■ **Exercise goal**
Reproduce the entries shown below only from the line with "ob[key] = value" down to the line with "scene.view_settings.keyframe_insert(path, frame=frame(t))", keeping both end lines and copying each one exactly.

***** Supplied information

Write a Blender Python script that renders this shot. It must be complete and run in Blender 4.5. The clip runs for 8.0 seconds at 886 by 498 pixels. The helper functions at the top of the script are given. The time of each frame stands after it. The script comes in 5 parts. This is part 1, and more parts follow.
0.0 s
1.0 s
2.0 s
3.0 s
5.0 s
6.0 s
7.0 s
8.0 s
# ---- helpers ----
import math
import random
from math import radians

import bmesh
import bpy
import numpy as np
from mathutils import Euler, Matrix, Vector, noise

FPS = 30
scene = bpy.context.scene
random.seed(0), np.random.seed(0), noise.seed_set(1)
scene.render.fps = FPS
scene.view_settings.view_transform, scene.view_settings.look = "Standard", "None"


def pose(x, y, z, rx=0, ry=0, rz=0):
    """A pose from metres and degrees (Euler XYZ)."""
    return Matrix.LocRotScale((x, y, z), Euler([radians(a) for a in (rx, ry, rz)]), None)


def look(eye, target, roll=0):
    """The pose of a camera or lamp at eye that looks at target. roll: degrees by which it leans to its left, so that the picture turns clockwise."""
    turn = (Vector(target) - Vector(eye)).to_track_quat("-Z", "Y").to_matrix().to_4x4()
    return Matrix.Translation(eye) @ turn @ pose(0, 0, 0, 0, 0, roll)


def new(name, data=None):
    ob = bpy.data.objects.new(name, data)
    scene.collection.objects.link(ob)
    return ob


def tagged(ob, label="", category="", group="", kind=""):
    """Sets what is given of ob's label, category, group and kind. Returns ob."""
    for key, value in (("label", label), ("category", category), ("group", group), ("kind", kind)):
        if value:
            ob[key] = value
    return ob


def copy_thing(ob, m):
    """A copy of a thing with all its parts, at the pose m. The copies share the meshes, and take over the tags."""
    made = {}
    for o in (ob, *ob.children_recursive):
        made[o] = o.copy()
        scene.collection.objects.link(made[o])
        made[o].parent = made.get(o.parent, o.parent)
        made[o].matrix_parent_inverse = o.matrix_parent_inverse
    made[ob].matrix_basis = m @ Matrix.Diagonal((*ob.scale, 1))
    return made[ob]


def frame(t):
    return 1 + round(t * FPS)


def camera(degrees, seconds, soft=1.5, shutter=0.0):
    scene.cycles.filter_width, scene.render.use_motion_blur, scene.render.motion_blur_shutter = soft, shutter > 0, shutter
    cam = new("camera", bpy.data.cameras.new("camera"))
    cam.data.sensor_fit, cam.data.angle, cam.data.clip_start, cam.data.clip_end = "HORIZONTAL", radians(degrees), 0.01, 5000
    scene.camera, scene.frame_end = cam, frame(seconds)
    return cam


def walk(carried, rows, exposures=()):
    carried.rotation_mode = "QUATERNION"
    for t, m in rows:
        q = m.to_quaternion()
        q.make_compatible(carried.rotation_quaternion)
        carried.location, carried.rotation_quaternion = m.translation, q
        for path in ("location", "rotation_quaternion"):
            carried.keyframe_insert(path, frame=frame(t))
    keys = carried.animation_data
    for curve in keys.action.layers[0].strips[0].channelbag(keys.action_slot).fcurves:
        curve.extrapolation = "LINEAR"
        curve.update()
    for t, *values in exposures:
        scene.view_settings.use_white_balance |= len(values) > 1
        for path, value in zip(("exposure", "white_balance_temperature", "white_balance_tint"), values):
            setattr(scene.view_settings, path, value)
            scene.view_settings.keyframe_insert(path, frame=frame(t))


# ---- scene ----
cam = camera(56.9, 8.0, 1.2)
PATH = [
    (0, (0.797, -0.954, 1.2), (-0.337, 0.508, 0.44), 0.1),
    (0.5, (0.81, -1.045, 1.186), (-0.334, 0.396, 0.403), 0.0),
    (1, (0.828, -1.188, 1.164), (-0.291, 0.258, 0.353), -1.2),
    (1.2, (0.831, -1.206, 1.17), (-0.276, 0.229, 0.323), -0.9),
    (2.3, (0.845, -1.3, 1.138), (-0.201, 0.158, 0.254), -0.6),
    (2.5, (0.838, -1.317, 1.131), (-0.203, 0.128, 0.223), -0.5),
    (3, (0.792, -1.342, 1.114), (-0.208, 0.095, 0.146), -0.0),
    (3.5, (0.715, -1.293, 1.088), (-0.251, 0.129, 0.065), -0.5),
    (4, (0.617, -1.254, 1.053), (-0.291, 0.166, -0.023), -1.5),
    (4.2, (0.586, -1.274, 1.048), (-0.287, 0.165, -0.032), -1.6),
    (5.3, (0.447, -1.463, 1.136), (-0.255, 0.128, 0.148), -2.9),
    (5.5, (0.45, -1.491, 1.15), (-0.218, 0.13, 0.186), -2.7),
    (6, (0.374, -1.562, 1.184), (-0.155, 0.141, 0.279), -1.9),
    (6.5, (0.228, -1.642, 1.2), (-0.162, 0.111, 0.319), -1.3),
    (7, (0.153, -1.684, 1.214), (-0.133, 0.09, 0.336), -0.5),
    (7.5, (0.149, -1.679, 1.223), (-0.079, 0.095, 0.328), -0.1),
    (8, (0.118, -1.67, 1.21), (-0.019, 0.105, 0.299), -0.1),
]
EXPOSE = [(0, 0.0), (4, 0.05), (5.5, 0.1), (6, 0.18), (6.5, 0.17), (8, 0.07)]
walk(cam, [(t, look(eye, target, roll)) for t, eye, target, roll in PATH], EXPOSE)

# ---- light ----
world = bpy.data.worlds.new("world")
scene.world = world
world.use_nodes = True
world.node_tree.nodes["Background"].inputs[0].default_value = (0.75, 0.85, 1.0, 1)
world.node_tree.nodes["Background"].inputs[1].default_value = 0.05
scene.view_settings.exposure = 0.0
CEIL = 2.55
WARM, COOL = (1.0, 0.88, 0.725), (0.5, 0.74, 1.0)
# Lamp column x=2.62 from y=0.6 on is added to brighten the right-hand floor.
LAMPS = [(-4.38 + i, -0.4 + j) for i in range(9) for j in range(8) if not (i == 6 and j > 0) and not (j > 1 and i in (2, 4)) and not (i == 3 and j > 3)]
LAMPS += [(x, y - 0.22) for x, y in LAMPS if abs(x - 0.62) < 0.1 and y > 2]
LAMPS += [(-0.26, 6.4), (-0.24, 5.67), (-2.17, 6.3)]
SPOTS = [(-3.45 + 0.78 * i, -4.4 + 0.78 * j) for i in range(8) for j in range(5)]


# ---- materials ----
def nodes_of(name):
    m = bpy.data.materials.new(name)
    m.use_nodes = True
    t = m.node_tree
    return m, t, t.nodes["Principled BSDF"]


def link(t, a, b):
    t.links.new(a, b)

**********
***** Supplied information

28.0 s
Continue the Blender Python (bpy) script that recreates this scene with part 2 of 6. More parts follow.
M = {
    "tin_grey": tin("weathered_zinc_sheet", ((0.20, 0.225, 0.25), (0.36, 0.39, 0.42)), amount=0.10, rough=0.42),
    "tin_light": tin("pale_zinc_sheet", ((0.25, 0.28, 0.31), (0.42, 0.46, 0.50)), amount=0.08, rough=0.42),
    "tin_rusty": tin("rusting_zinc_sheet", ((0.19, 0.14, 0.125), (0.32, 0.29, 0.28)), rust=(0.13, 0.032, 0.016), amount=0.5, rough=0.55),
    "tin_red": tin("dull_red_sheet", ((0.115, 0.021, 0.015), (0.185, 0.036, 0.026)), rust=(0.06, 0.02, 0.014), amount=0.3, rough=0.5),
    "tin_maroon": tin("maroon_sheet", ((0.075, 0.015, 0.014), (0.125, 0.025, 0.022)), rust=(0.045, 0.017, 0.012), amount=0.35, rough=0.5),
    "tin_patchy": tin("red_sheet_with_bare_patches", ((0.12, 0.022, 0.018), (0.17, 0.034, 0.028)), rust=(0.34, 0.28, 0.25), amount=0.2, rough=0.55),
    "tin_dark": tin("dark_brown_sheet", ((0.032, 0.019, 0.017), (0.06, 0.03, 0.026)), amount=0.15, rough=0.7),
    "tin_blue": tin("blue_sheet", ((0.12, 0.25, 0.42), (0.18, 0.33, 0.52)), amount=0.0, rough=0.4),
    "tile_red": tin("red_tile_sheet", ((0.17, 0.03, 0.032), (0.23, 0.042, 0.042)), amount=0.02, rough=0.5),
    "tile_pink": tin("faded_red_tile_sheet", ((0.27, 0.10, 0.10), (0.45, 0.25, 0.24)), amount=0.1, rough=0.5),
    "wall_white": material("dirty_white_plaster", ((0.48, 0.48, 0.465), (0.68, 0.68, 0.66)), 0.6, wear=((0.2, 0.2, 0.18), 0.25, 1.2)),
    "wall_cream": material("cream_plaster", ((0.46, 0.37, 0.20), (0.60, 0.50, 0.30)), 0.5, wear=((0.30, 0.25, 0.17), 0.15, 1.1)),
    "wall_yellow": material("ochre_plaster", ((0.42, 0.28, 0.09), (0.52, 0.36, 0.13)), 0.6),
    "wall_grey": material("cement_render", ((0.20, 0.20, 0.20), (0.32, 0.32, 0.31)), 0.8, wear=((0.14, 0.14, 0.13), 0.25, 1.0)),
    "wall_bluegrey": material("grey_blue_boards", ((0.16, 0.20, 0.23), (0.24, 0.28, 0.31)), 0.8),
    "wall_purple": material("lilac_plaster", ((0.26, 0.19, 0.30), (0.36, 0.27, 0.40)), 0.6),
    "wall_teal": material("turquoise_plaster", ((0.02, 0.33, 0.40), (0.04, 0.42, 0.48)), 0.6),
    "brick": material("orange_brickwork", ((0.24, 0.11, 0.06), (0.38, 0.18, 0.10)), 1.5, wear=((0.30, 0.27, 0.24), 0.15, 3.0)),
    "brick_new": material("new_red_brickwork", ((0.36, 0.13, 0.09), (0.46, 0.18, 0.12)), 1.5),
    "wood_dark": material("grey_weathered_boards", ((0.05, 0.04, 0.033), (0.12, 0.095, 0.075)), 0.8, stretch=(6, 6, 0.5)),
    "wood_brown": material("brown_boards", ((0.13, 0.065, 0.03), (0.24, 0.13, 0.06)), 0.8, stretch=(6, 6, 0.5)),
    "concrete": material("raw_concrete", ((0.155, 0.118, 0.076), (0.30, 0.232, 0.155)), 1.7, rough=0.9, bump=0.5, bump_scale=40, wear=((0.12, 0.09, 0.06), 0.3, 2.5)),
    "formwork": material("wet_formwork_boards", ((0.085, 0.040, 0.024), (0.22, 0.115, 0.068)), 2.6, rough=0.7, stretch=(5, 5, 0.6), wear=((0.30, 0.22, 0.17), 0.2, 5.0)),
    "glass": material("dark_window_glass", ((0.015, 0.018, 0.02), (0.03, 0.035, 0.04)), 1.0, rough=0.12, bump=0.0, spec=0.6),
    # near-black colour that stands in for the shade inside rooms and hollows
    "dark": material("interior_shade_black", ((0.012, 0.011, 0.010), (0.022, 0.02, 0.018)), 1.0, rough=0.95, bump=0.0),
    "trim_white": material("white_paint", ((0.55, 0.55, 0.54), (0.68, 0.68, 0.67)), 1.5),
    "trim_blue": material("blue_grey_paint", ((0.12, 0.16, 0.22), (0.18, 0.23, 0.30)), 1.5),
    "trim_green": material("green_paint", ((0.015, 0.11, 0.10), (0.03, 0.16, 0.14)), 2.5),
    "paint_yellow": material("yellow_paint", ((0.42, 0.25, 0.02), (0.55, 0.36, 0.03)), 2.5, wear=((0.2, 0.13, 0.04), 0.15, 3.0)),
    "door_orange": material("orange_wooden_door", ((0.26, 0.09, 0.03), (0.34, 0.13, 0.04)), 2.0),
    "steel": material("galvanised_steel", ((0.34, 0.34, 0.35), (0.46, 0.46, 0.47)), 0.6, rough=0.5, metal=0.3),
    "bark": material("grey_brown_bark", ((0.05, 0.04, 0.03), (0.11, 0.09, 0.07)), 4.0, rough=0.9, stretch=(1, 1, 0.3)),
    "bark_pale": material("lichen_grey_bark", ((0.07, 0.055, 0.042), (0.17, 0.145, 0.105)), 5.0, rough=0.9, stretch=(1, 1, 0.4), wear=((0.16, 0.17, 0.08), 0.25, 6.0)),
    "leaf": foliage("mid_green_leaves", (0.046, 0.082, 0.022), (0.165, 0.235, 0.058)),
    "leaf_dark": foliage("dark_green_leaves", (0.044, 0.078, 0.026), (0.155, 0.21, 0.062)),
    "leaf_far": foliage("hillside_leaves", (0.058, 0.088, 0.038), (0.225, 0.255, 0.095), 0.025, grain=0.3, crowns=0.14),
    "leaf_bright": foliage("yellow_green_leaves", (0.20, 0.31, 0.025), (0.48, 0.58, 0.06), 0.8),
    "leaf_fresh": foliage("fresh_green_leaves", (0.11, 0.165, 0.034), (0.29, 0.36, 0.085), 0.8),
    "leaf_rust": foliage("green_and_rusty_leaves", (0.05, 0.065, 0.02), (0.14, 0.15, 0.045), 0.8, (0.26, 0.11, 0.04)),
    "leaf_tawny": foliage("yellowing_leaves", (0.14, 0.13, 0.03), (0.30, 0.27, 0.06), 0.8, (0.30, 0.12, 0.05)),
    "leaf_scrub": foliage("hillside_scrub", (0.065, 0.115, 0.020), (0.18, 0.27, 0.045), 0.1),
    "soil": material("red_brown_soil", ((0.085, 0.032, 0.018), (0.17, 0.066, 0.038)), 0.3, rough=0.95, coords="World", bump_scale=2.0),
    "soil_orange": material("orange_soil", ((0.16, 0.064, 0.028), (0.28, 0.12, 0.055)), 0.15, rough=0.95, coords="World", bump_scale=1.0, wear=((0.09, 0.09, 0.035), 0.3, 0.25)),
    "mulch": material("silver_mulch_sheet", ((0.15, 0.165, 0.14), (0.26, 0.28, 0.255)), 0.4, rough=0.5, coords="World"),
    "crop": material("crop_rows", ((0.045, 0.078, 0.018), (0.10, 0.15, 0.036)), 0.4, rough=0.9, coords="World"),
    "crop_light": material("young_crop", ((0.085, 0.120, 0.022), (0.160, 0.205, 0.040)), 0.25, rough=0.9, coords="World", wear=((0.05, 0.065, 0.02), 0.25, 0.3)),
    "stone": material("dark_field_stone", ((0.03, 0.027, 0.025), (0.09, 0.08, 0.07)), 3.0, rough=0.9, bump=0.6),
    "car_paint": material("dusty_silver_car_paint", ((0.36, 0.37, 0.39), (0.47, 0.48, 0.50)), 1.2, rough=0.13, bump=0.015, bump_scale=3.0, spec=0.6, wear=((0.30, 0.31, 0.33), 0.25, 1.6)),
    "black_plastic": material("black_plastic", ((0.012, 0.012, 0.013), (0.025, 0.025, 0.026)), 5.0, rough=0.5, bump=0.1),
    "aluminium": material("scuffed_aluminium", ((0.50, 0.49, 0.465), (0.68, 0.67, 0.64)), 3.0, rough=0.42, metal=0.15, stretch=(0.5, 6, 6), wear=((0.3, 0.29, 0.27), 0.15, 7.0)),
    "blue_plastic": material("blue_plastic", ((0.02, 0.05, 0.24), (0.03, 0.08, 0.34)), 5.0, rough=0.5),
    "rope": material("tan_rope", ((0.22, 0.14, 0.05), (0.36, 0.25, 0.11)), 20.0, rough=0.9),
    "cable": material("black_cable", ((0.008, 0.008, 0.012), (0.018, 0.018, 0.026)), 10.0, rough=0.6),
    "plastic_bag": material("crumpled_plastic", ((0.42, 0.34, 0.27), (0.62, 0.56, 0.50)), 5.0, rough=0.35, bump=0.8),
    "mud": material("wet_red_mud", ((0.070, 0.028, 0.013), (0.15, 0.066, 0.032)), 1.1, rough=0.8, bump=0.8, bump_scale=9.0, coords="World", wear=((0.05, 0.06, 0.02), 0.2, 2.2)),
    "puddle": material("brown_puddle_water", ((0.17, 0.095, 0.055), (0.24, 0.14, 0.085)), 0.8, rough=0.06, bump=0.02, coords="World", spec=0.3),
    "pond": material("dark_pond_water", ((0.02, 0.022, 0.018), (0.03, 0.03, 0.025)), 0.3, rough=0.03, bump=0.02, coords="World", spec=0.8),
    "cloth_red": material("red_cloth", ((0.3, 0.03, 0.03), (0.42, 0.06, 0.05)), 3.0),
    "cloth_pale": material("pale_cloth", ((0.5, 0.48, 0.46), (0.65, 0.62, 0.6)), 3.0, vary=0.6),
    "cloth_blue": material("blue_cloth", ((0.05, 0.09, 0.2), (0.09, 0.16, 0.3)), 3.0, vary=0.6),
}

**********

■ **Answer for this exercise**
            ob[key] = value
    return ob


def copy_thing(ob, m):
    """A copy of a thing with all its parts, at the pose m. The copies share the meshes, and take over the tags."""
    made = {}
    for o in (ob, *ob.children_recursive):
        made[o] = o.copy()
        scene.collection.objects.link(made[o])
        made[o].parent = made.get(o.parent, o.parent)
        made[o].matrix_parent_inverse = o.matrix_parent_inverse
    made[ob].matrix_basis = m @ Matrix.Diagonal((*ob.scale, 1))
    return made[ob]


def frame(t):
    return 1 + round(t * FPS)


def camera(degrees, seconds, soft=1.5, shutter=0.0):
    scene.cycles.filter_width, scene.render.use_motion_blur, scene.render.motion_blur_shutter = soft, shutter > 0, shutter
    cam = new("camera", bpy.data.cameras.new("camera"))
    cam.data.sensor_fit, cam.data.angle, cam.data.clip_start, cam.data.clip_end = "HORIZONTAL", radians(degrees), 0.01, 5000
    scene.camera, scene.frame_end = cam, frame(seconds)
    return cam


def walk(carried, rows, exposures=()):
    carried.rotation_mode = "QUATERNION"
    for t, m in rows:
        q = m.to_quaternion()
        q.make_compatible(carried.rotation_quaternion)
        carried.location, carried.rotation_quaternion = m.translation, q
        for path in ("location", "rotation_quaternion"):
            carried.keyframe_insert(path, frame=frame(t))
    keys = carried.animation_data
    for curve in keys.action.layers[0].strips[0].channelbag(keys.action_slot).fcurves:
        curve.extrapolation = "LINEAR"
        curve.update()
    for t, *values in exposures:
        scene.view_settings.use_white_balance |= len(values) > 1
        for path, value in zip(("exposure", "white_balance_temperature", "white_balance_tint"), values):
            setattr(scene.view_settings, path, value)
            scene.view_settings.keyframe_insert(path, frame=frame(t))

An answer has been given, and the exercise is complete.